** EXERCISE OBJECTIVE **
Search the material for the word "frame" and report each line where it turns up.

** AVAILABLE DATA **

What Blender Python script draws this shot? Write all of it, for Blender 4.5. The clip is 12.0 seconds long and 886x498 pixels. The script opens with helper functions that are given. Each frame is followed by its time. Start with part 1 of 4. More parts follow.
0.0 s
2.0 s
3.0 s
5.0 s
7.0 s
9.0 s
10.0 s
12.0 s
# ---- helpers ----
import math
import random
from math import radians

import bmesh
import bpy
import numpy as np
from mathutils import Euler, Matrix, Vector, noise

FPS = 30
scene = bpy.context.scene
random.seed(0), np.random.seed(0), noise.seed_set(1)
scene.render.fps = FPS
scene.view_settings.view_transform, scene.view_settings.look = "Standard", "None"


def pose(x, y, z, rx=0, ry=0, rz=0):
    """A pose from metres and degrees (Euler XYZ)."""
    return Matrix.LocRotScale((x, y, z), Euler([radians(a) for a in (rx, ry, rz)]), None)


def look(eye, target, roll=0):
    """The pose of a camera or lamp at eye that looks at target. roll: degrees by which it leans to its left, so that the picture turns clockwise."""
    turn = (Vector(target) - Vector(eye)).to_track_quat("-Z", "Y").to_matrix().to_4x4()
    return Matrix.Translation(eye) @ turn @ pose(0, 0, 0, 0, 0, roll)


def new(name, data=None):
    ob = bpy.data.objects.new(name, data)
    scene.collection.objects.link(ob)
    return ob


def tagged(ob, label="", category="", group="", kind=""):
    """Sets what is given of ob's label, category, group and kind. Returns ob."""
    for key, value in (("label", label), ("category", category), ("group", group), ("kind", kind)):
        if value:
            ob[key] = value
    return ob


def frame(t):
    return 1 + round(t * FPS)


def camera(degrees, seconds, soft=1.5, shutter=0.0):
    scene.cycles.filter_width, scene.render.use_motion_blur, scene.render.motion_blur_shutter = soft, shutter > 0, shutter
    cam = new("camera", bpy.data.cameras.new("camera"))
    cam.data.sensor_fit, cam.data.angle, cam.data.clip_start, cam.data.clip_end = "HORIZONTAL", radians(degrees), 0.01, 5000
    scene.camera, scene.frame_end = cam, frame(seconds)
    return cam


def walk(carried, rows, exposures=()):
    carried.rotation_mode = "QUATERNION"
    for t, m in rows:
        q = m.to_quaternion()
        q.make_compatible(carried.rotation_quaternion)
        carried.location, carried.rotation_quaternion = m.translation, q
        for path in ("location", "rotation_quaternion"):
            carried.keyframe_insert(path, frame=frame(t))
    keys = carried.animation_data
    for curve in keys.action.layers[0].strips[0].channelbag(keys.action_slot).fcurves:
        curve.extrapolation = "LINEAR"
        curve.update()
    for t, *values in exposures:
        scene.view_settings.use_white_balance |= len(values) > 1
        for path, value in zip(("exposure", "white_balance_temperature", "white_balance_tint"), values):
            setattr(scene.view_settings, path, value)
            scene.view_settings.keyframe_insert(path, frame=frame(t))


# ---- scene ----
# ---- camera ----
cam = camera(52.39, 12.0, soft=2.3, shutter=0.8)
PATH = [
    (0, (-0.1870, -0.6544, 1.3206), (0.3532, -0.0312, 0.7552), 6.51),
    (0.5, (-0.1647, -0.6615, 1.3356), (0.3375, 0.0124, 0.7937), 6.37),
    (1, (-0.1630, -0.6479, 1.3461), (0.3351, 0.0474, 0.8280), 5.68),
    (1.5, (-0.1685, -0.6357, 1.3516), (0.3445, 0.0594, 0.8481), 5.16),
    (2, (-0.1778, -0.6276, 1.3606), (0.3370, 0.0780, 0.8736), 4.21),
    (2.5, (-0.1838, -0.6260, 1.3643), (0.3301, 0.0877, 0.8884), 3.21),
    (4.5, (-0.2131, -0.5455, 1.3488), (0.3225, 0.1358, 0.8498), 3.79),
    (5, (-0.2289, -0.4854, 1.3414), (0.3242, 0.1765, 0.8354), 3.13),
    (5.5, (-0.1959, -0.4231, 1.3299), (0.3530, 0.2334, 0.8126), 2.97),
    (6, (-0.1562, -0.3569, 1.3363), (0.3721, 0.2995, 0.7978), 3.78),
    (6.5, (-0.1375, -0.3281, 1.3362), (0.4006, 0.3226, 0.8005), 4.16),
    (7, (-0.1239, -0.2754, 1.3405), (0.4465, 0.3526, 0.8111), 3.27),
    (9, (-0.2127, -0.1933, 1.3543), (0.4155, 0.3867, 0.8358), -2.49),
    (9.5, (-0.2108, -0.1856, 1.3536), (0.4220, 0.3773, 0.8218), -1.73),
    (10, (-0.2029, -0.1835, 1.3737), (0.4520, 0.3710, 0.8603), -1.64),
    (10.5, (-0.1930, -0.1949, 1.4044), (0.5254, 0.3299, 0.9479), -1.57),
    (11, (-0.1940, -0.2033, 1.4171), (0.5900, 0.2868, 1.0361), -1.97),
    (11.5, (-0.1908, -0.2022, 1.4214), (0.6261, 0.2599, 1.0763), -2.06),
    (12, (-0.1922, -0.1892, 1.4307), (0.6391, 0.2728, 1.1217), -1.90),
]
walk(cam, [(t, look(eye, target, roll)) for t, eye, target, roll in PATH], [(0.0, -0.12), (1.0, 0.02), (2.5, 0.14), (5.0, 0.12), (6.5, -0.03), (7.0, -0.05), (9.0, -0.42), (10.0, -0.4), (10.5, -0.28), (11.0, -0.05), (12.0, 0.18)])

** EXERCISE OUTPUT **
What Blender Python script draws this shot? Write all of it, for Blender 4.5. The clip is 12.0 seconds long and 886x498 pixels. The script opens with helper functions that are given. Each frame is followed by its time. Start with part 1 of 4. More parts follow.
def frame(t):
    scene.camera, scene.frame_end = cam, frame(seconds)
            carried.keyframe_insert(path, frame=frame(t))
            scene.view_settings.keyframe_insert(path, frame=frame(t))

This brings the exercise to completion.